Consider a typical enterprise monolith that has accreted ten years of business logic. A change to the billing flow requires understanding inventory, because somewhere a shared table ties them together. A new engineer cannot make a safe change without weeks of context, so the work concentrates on a handful of veterans. Those veterans become bottlenecks, then become exhausted, then leave, and the knowledge leaves with them. The architecture manufactured that outcome. No amount of meditation app subscriptions reverses it.

The insight that makes this useful, rather than just a clever reframing, is that architecture is one of the few burnout drivers leadership can actually change. You cannot legislate away a difficult customer or a hard market. You can decouple a service, add tracing, and write down the runbook.

What a less exhausting system looks like

Karumuru points to a familiar set of practices, but frames them around human cost rather than pure engineering elegance. The reframe matters because it changes which trade-offs feel worth making.

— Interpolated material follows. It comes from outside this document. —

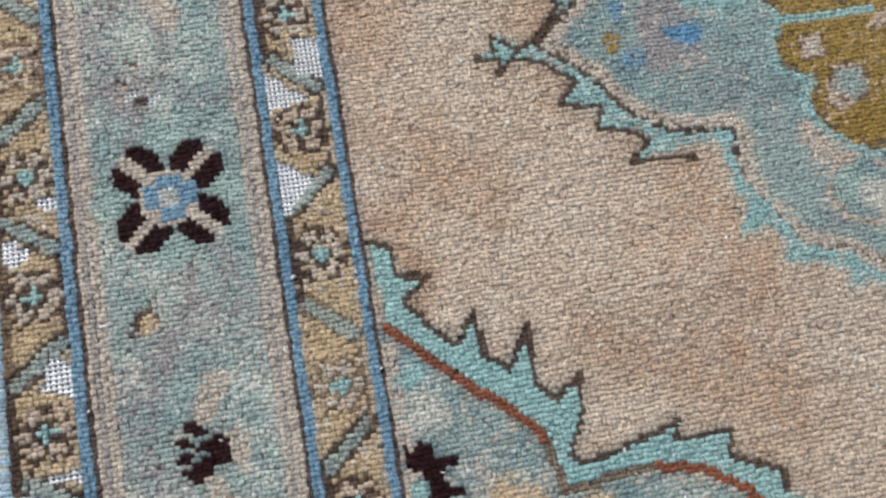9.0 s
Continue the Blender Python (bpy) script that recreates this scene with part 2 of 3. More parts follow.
def field_ground(sl):
    g = mixed(sl, FIELD, ((FADED_LIT, BROAD, 0.32, 2.4), (RUDDY, 1 - BROAD, 0.10, 2.0), (ROSE, C2, 0.08, 0.3)))
    g[(C5[sl] + 0.5 * GRAIN[sl]) > 1.33] = RUDDY
    return g


dye[:] = field_ground((slice(None), slice(None)))
# ruddy patches; the last one also paints the shaded flank of the fold
for u, v, ru, rv in ((474, 30, 9, 60), (472, 40, 12, 70), (473, 20, 8, 50), (470, 62, 26, 60), (440, 110, 60, 34), (500, 40, 44, 40), (560, 80, 70, 50), (420, 30, 50, 24), (150, 545, 60, 24)):
    r = np.hypot((UU - u) / ru, (VV - v) / rv)
    dye[(GRAIN < 0.75 * np.clip(1.25 - r, 0, 1))] = RUDDY
# faded patches; the first two paint the lit top of the fold
for u, v, ru, rv in ((120, 610, 80, 32), (105, 628, 70, 40), (150, 345, 60, 40), (300, 250, 60, 40), (200, 300, 60, 60), (690, 190, 90, 60), (360, 140, 50, 60)):
    r = np.hypot((UU - u) / ru, (VV - v) / rv)
    dye[(GRAIN < 0.55 * np.clip(1.2 - r, 0, 1))] = FADED_LIT

# ---- corner pieces: scalloped teal spandrels with a thorned turquoise band
AREA = begin("corner_spandrel")
SPINE = [(11,301),(33,281),(59,255),(86,231),(99,214),(100,185),(135,187),(164,187),(193,181),(216,165),(232,146),(239,126),(238,107),(234,81),(281,78),(306,64),(323,47),(341,26),(360,13)]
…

Observability as a humane requirement. A system that cannot explain its own failures forces engineers to debug under maximum stress with minimum information. Structured logging, distributed tracing with tools like OpenTelemetry, and dashboards that answer the question "what is broken right now" turn a panic into a procedure. The goal is that the person paged at night can resolve the issue without waking up three colleagues.

Boundaries that contain blast radius. Well-defined service boundaries, whether you call them microservices or just clean modules, mean a failure in one area does not cascade into a company-wide incident. The point is not architectural fashion. It is that a smaller blast radius means fewer all-hands emergencies and fewer ruined weekends.

featured image - Burnout Is Also a Software Architecture Problem: Anil Kumar Karumuru on Building Enterprise Systems

Automated guardrails over heroics. Continuous integration, comprehensive test suites, and progressive rollouts using techniques like canary deploys or feature flags shift the cost of safety from individual vigilance to the system. When a bad change gets caught by a pipeline instead of a customer, no engineer has to absorb the adrenaline of a midnight rollback. Tools in this space, from GitHub Actions to Argo Rollouts, exist precisely to move that burden off people.

Documentation that survives turnover. Tribal knowledge is a polite term for a single point of failure made of a human being. Runbooks, architecture decision records, and onboarding paths that actually work distribute the load so that no one person is irreplaceable in the dangerous sense.

Why this resonates beyond one engineer's opinion

The enterprise software market has spent the better part of a decade in a modernization cycle, migrating off aging monoliths, adopting cloud platforms, and rebuilding around APIs. The pitch for those migrations is usually scalability and cost. Karumuru's contribution is to add a column to that spreadsheet that rarely gets quantified: the retention and well-being of the people who operate the system.

There is a real business case here, not just an ethical one. Senior engineers are expensive to hire and slow to replace, and the institutional knowledge they carry walks out the door with them. A 2023 wave of research into developer productivity, including frameworks like DORA metrics and the SPACE model, has pushed the industry toward measuring deployment frequency, lead time, and recovery speed. Karumuru's framing extends that logic by treating those same metrics as proxies for human sustainability. A team that recovers from incidents quickly is also a team that sleeps.

The skeptical reading, which is worth holding onto, is that "fix your architecture" can become a convenient way to avoid harder organizational truths. Some burnout is genuinely about understaffing, unrealistic deadlines, and management that treats people as fungible. Architecture is not a universal solvent. Karumuru's argument is strongest when read as an addition to that list rather than a replacement for it. The systems we build shape the lives of the people who maintain them, and that is a design constraint most teams never write down.

For engineering leaders deciding where to spend a limited modernization budget, the practical takeaway is to audit not just where the system is slow or expensive, but where it is scary. The parts of the codebase people are afraid to touch are usually the parts quietly burning out the team. Those are worth fixing first, and the return shows up in both your uptime graphs and your retention numbers.